Amanda M. Rose, Vanderbilt Law, has an interesting paper, "Better Bounty Hunting: How the SEC's New Whistleblower Program Changes the Securities Fraud Class Action Debate":
The SEC's new whistleblower bounty program has provoked significant controversy. That controversy has centered on the failure of the implementing rules to make internal reporting through corporate compliance departments a prerequisite to recovery. This Article approaches the new program with a broader lens, examining its impact on the longstanding debate over fraud-on-the-market (FOTM) class actions. The Article demonstrates how the bounty program, if successful, will replicate the fraud deterrence benefits of FOTM class actions while simultaneously increasing the costs of such suits -- rendering them a pointless yet expensive redundancy. If instead the SEC proves incapable of effectively administering the bounty program, the Article shows how amending it to include a qui tam provision for Rule 10b-5 violations would offer several advantages over retaining FOTM class actions. Either way, the bounty program has important and previously unrecognized implications that policymakers should not ignore.

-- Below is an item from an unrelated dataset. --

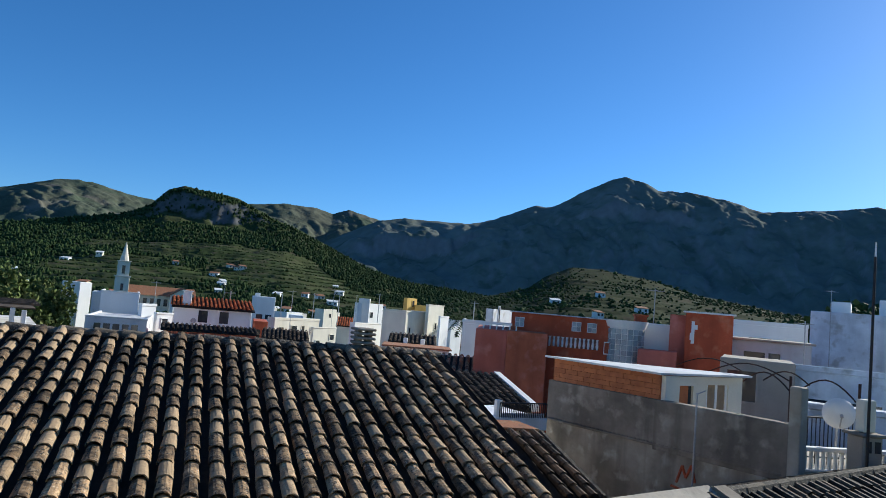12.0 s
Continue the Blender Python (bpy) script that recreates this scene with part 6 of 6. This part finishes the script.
for k in range(900):
    az, r = rnd.uniform(-8, -76), rnd.uniform(820, 1650)
    p = polar(az, r)
    z = HILLS["backdrop_big_mountain"](az, r)
    if fractal(p.x, p.y, 150, 3) > 0.25:
        pines.append((p.x, p.y, z, rnd.uniform(2.0, 3.4)))
scatter("grove_trees", "small citrus and olive trees dotted over the terraces", groves, LEAF, 1)
scatter("pine_woods", "dark pine woods on the hillsides", pines, LEAF_DARK, 2, 1.5)

rnd = random.Random(9)
for k in range(54):
    if k < 40:
        az, r = rnd.uniform(15, -22), rnd.uniform(420, 800)
        z = HILLS["backdrop_crag"](az, r)
    else:
        az, r = rnd.uniform(-24, -50), rnd.uniform(380, 600)
        z = HILLS["backdrop_hillock"](az, r)
    p = polar(az, r)
    w, d, h = rnd.uniform(4.5, 9), rnd.uniform(4, 7), rnd.uniform(2.2, 3.6)
    t = thing("hillside_villa", "small pale villa among the terraced groves", "house", "hillside villas", p.x, p.y, z - 1.0, rnd.uniform(-25, 25))
    part("wall", boxes((-w / 2, -d / 2, -3, w / 2, d / 2, h + 1)), WHITE if k % 3 else PALE_CREAM, t)
    part("roof", slab(bmesh.new(), [(-w / 2 - 0.4, -d / 2 - 0.4, h + 1), (w / 2 + 0.4, -d / 2 - 0.4, h + 1), (w / 2 + 0.4, d / 2, h + 2.4), (-w / 2 - 0.4, d / 2, h + 2.4)], 0.3), TILE_RED if k % 2 else WHITE, t)
    for s in (-0.25, 0.25):
        part("window", boxes((w * s - 0.7, -d / 2 - 0.06, h - 1.4, w * s + 0.7, -d / 2 + 0.05, h + 0.2)), WINDOW_DARK, t)


# ---- nearer trees ----
def tree(x, y, z, h, spread, label, seed, material=LEAF, leaves=1500, name="tree", size=0.3):
    rnd = random.Random(seed)
    t = thing(name, label, "tree", "", x, y, z)
    bm = bmesh.new()
    fork = h * 0.35
    rod(bm, (0, 0, 0), (0.1, 0, fork), h * 0.03, 8, h * 0.022)
    tips = []
    for k in range(9):
        a = k * 2.4 + rnd.uniform(-0.3, 0.3)
        e = Vector((math.cos(a) * spread * rnd.uniform(0.35, 0.75), math.sin(a) * spread * rnd.uniform(0.35, 0.75), h * rnd.uniform(0.55, 0.9)))
        rod(bm, (0.1, 0, fork * rnd.uniform(0.7, 1)), e, h * 0.012, 6, h * 0.004)
        tips.append(e)
    part("trunk", bm, BARK, t)
    vv, ff = [], []
    for k in range(leaves):
        c = tips[rnd.randrange(len(tips))] if rnd.random() < 0.75 else Vector((0, 0, h * 0.72))
        d = Vector((rnd.gauss(0, 1), rnd.gauss(0, 1), rnd.gauss(0, 0.8)))
        d = d.normalized() * (rnd.random() ** 0.45)
        p = c + Vector((d.x * spread * 0.42, d.y * spread * 0.42, d.z * h * 0.2))
        q = Euler((rnd.uniform(0, 3), rnd.uniform(0, 3), rnd.uniform(0, 6))).to_matrix()
        s = size * rnd.uniform(0.6, 1.4)
        n0 = len(vv)
        vv += [tuple(p + q @ Vector(o) * s) for o in ((-0.5, 0, 0), (0, -0.6, 0.12), (0.5, 0, 0), (0, 0.6, 0.12))]
        ff.append((n0, n0 + 1, n0 + 2, n0 + 3))
    me = bpy.data.meshes.new("crown")
    me.from_pydata(vv, [], ff)
    me.materials.append(material)
    o = new("crown", me)
    o.parent = t
    return t


q = polar(13.2, 62)
tree(q.x, q.y, 4.5, 10.9, 2.8, "broad olive-green tree behind the roof terrace", 1, LEAF_LIT, 11000, size=0.3)
q = polar(10.2, 66)
tree(q.x, q.y, 4.5, 9.9, 2.0, "green tree beside the broad one", 4, LEAF_LIT, 7500, size=0.3)
q = polar(9.2, 46)
tree(q.x, q.y, 6.0, 8.2, 1.5, "bright green round-crowned tree", 2, LEAF_LIT, 7000, size=0.22)
q = polar(-21.2, 36)
tree(q.x, q.y, 8.0, 4.6, 2.6, "yard shrub with dense leaves behind the pink wall", 3, LEAF_LIT, 3200, size=0.22)
q = polar(79.6, 230)
tree(q.x, q.y, 0, 13.5, 9.0, "large tree at the far end of the street", 6, LEAF_LIT, 2200, size=0.9)
q = polar(-50.5, 70)
tree(q.x, q.y, 8, 10.0, 4.5, "dark tree behind the blue-white block", 8, LEAF_DARK, 2200, size=0.5)
rnd = random.Random(44)
wood = []
for k in range(1500):
    az, r = rnd.uniform(-43, -72), rnd.uniform(230, 420)
    p = polar(az, r)
    lift = 4.5 * min(1, (-43 - az) / 6) + 2.5 * fractal(p.x, p.y, 60, 3)
    if fractal(p.x + 9, p.y, 45, 3) > -0.25:
        wood.append((p.x, p.y, (height(0.5, r) + lift * (r - 180) / 75) * min(1, 0.1 + (-43 - az) / 8), rnd.uniform(1.3, 2.9)))
scatter("valley_wood", "sunlit green wood at the foot of the mountain", wood, LEAF, 7, 1.0)
bm = bmesh.new()
banks = [[bm.verts.new((*polar(az, r)[:2], -0.2 + (z + 0.2) * min(1, max(0, (-41 - az) / 9)))) for az in np.linspace(-40, -76, 37)] for r, z in ((215, -0.2), (300, height(1.3, 300)), (430, height(2.3, 430)), (700, -0.2))]
for p, q in zip(banks, banks[1:]):
    for i in range(36):
        bm.faces.new((p[i], p[i + 1], q[i + 1], q[i]))
solo("ground_bank", bm, HILL_SHADE, "low wooded bank at the foot of the mountain", "ground", "structure", smooth=True)

pal = thing("palm_tree", "slim palm tree with drooping fronds", "palm", x=polar(-21.8, 80).x, y=polar(-21.8, 80).y, z=5)
part("trunk", rods(((0, 0, 0), (0.2, 0, 9.2), 0.28, 0.2), seg=10), BARK, pal)
for k in range(22):
    a, up = k * 2.4, 0.9 - 0.07 * k
    pts = [Vector((0.2, 0, 9.2)) + Vector((math.cos(a), math.sin(a), 0)) * 2.2 * f + Vector((0, 0, up * 1.4 * f - 1.5 * f * f)) for f in np.linspace(0, 1, 7)]
    bm = bmesh.new()
    side = Vector((-math.sin(a), math.cos(a), 0))
    for i in range(6):
        p, w = pts[i], 0.32 * math.sin(math.pi * (i + 0.6) / 7)
        for s in (-1, 1):
            for f in (0.0, 0.5):
                b0 = pts[i].lerp(pts[i + 1], f)
                bm.faces.new([bm.verts.new(b0), bm.verts.new(b0 + side * s * w * 1.5 + Vector((0, 0, -0.25 * w)) + (pts[i + 1] - pts[i]) * 0.5), bm.verts.new(b0 + (pts[i + 1] - pts[i]) * 0.28)])
    part("frond", bm, LEAF, pal)

# ---- pieces: tiles, bricks, blocks, slabs ----
o_, u_, v_, n_, w_, h_ = roof_frame((HX0, EY, EZ), (HX1, EY, EZ), (HX0, RY, RZ))
COLS, ROWS = 39, 17
pw_, ch_ = w_ / COLS, h_ / ROWS
NEAR = 7
meshes = []
for k in range(6):
    rr = random.Random(60 + k)
    tv, tf = arc_tile(ch_ * 1.16, pw_ * 0.355 * rr.uniform(0.95, 1.06), pw_ * 0.30 * rr.uniform(0.95, 1.05), 9, 0.015, 0.026)
    me = bpy.data.meshes.new("cover_tile")
    me.from_pydata([(x + rr.gauss(0, 0.0025), y + rr.gauss(0, 0.006), z + rr.gauss(0, 0.002)) for x, y, z in tv], [], tf)
    me.materials.append(TILE_OLD)
    meshes.append(me)
lay = Matrix((u_, v_, n_)).transposed().to_4x4()
rnd = random.Random(77)
joined_v, joined_f = [], []
for i in range(COLS):
    drift = rnd.gauss(0, 0.008)
    for j in range(ROWS):
        loc = o_ + u_ * ((i + 0.5) * pw_ + drift + rnd.gauss(0, 0.006)) + v_ * (j * ch_ + rnd.gauss(0, 0.014)) + n_ * (0.035 + rnd.gauss(0, 0.004) + 0.012 * math.sin(i * 0.9 + j * 0.5))
        m = Matrix.Translation(loc) @ lay @ Euler((rnd.gauss(0, 0.012), rnd.gauss(0, 0.03), rnd.gauss(0, 0.022))).to_matrix().to_4x4()
        me = meshes[rnd.randrange(6)]
        if j < NEAR:
            t = new("cover_tile", me)
            t.parent = house
            t.matrix_local = m
        else:
            b0 = len(joined_v)
            joined_v += [tuple(m @ v.co) for v in me.vertices]
            joined_f += [tuple(b0 + k for k in p.vertices) for p in me.polygons]
me = bpy.data.meshes.new("upper_tiles")
me.from_pydata(joined_v, [], joined_f)
me.materials.append(TILE_OLD)
ob = new("upper_tiles", me)
ob.parent = house
ob["kind"] = "stuff"
# troughs between the cover tiles, their shade put into the colour
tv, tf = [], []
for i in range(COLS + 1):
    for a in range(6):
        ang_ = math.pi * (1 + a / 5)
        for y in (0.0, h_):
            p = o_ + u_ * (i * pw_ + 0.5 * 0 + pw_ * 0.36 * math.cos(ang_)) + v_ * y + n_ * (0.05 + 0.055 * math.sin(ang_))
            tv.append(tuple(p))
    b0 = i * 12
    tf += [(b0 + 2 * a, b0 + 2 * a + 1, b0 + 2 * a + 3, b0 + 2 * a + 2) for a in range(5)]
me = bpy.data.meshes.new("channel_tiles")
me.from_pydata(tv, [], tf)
me.materials.append(CHANNEL_SHADE)
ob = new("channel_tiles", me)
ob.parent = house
# mortar plugs in the lowest tile ends
bm = bmesh.new()
k = 8
vs = [bm.verts.new((0.078 * math.cos(math.pi * i / k), 0.012, 0.066 * math.sin(math.pi * i / k) + 0.026)) for i in range(k + 1)]
bm.faces.new(vs)
g = bmesh.ops.extrude_face_region(bm, geom=list(bm.faces))
bmesh.ops.translate(bm, verts=[v for v in g["geom"] if isinstance(v, bmesh.types.BMVert)], vec=(0, 0.03, 0))
plug_me = finish(bm, "tile_plug", MORTAR)
rnd = random.Random(78)
for i in range(COLS):
    t = new("tile_plug", plug_me)
    t.parent = house
    t.matrix_local = Matrix.Translation(o_ + u_ * ((i + 0.5) * pw_) + n_ * 0.035 + v_ * rnd.gauss(0, 0.006)) @ lay
# ridge and verge tiles
rv, rf = arc_tile(0.46, 0.115, 0.095, 7, 0.016, 0.02)
rme = bpy.data.meshes.new("ridge_tile")
rme.from_pydata(rv, [], rf)
rme.materials.append(RIDGE_TILE)
for i in range(24):
    t = new("ridge_tile", rme)
    t.parent = house
    t.matrix_local = Matrix.Translation((HX0 + 0.02 + i * (w_ / 24), RY, RZ + 0.0 + rnd.gauss(0, 0.006))) @ Euler((0, rnd.gauss(0, 0.04), -math.pi / 2 + rnd.gauss(0, 0.02))).to_matrix().to_4x4()
part("ridge_mortar", boxes((HX0, RY - 0.13, RZ - 0.12, HX1, RY + 0.1, RZ + 0.015), bevel=0.02), RIDGE_TILE, house)
# ridges of the low roofs
for parent, x0, x1, z, mt in ((old, -13.0, JX, OR + 0.03, RIDGE_TILE), (newer, JX, HX0, NR + 0.03, TILE_ORANGE)):
    me = bpy.data.meshes.new("ridge_tile")
    me.from_pydata(rv, [], rf)
    me.materials.append(mt)
    n = int((x1 - x0) / 0.38)
    for i in range(n):
        t = new("ridge_tile", me)
        t.parent = parent
        t.matrix_local = Matrix.Translation((x0 + i * (x1 - x0) / n, MR, z + rnd.gauss(0, 0.008))) @ Euler((0, rnd.gauss(0, 0.04), -math.pi / 2)).to_matrix().to_4x4()
# verge and ridge tiles of the red house
me = bpy.data.meshes.new("verge_tile")
me.from_pydata(rv, [], rf)
me.materials.append(TILE_MIXED)
for (y0, z0), (y1, z1) in (((RFY - 0.3, REZ + 0.03), (RPY, RPZ + 0.06)), ((RBY + 0.3, RBZ + 0.03), (RPY, RPZ + 0.06))):
    ln = math.hypot(y1 - y0, z1 - z0)
    n = int(ln / 0.42)
    for i in range(n):
        f = i / n
        t = new("verge_tile", me)
        t.parent = red
        t.matrix_local = Matrix.Translation((RX1 + 0.04, y0 + (y1 - y0) * f, z0 + (z1 - z0) * f)) @ Euler((math.atan2(z1 - z0, abs(y1 - y0)), 0, 0 if y1 > y0 else math.pi)).to_matrix().to_4x4()
n = 14
me = bpy.data.meshes.new("ridge_tile")
me.from_pydata(rv, [], rf)
me.materials.append(RIDGE_TILE)
for i in range(n):
    t = new("ridge_tile", me)
    t.parent = red
    t.matrix_local = Matrix.Translation((RX0 - 0.1 + i * 5.95 / n, RPY, RPZ + 0.06)) @ Euler((0, 0, -math.pi / 2)).to_matrix().to_4x4()


def courses(parent, name, x0, x1, z0, z1, bw, bh, material, y, thick=0.05, joint=0.012, mat_=None, seed=1, bevel=0.004):
    """Bricks or blocks laid in bond on a wall's face at y, each one its own piece."""
    rnd = random.Random(seed)
    cache = {}
    j, z = 0, z0
    while z < z1 - 0.04:
        x = x0 - (bw / 2 if j % 2 else 0)
        while x < x1:
            a, b = max(x, x0), min(x + bw, x1)
            hh = min(bh, z1 - z)
            if b - a > 0.04:
                key = (round(b - a, 3), round(hh, 3))
                if key not in cache:
                    cache[key] = finish(boxes((0, 0, 0, b - a - joint, thick, hh - joint), bevel=bevel), name, material)
                o = new(name, cache[key])
                o.parent = parent
                m = Matrix.Translation((a, y + rnd.gauss(0, 0.003), z))
                o.matrix_local = (mat_ @ m) if mat_ else m
            x += bw
        z += bh
        j += 1


att, AL, zb, zr = BRICK_AT
courses(att, "brick", 0.1, AL, zb - 0.02, zr - 0.03, 0.42, 0.125, BRICK, 0.07, joint=0.006, seed=2)
turn = Matrix.Translation((BX - 0.03, 0, 0)) @ Matrix.Rotation(math.pi / 2, 4, "Z")
courses(by, "concrete_block", -3.2, 0.97, 11.2, 13.36, 0.42, 0.215, BLOCK, -0.05, 0.06, 0.002, turn, 3, 0.001)
# floor tiles in the room and on the balcony
tile_me = finish(boxes((0.002, 0.002, 0, 0.328, 0.328, 0.012), bevel=0.002), "floor_tile", TERRAZZO)
for i in range(13):
    for j in range(12):
        t = new("floor_tile", tile_me)
        t.parent = floor
        t.matrix_local = Matrix.Translation((-0.97 + i * 0.33, -5.0 + j * 0.33, FLOOR - 0.012))
btile = finish(boxes((0.002, 0.002, 0, 0.205, 0.205, 0.012), bevel=0.002), "floor_tile", TERRAZZO)
for i in range(11):
    for j in range(4):
        t = new("floor_tile", btile)
        t.parent = balcony
        t.matrix_local = Matrix.Translation((-0.42 + i * 0.21, OUT_Y + 0.01 + j * 0.21, FLOOR - 0.012))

As Rose correctly notes, FOTM suits rarely actually provide compensation: they involve transfer payments between sets of innocent shareholders—with a huge inefficient windfall commission paid to the attorneys. Nor do these suits provide deterrence: nearly all of FOTM suits are piggybacking off of public disclosures made by others. Replacing shareholder litigation with whistleblower qui tam suits would maintain or increase the deterrent effect without the social costs of securities litigation. Of course, whistleblower laws can produce their own distortions in the marketplace (already, a Fifth Circuit ruling and SEC regulations create the perverse incentive to hide wrongdoing from internal investigators), and if bounties are too high, there wouldn't be any savings to shareholders. More: Frankel; Rose @ Blue Sky Blog.
Rose already has an impressive collection of interesting papers and bears watching.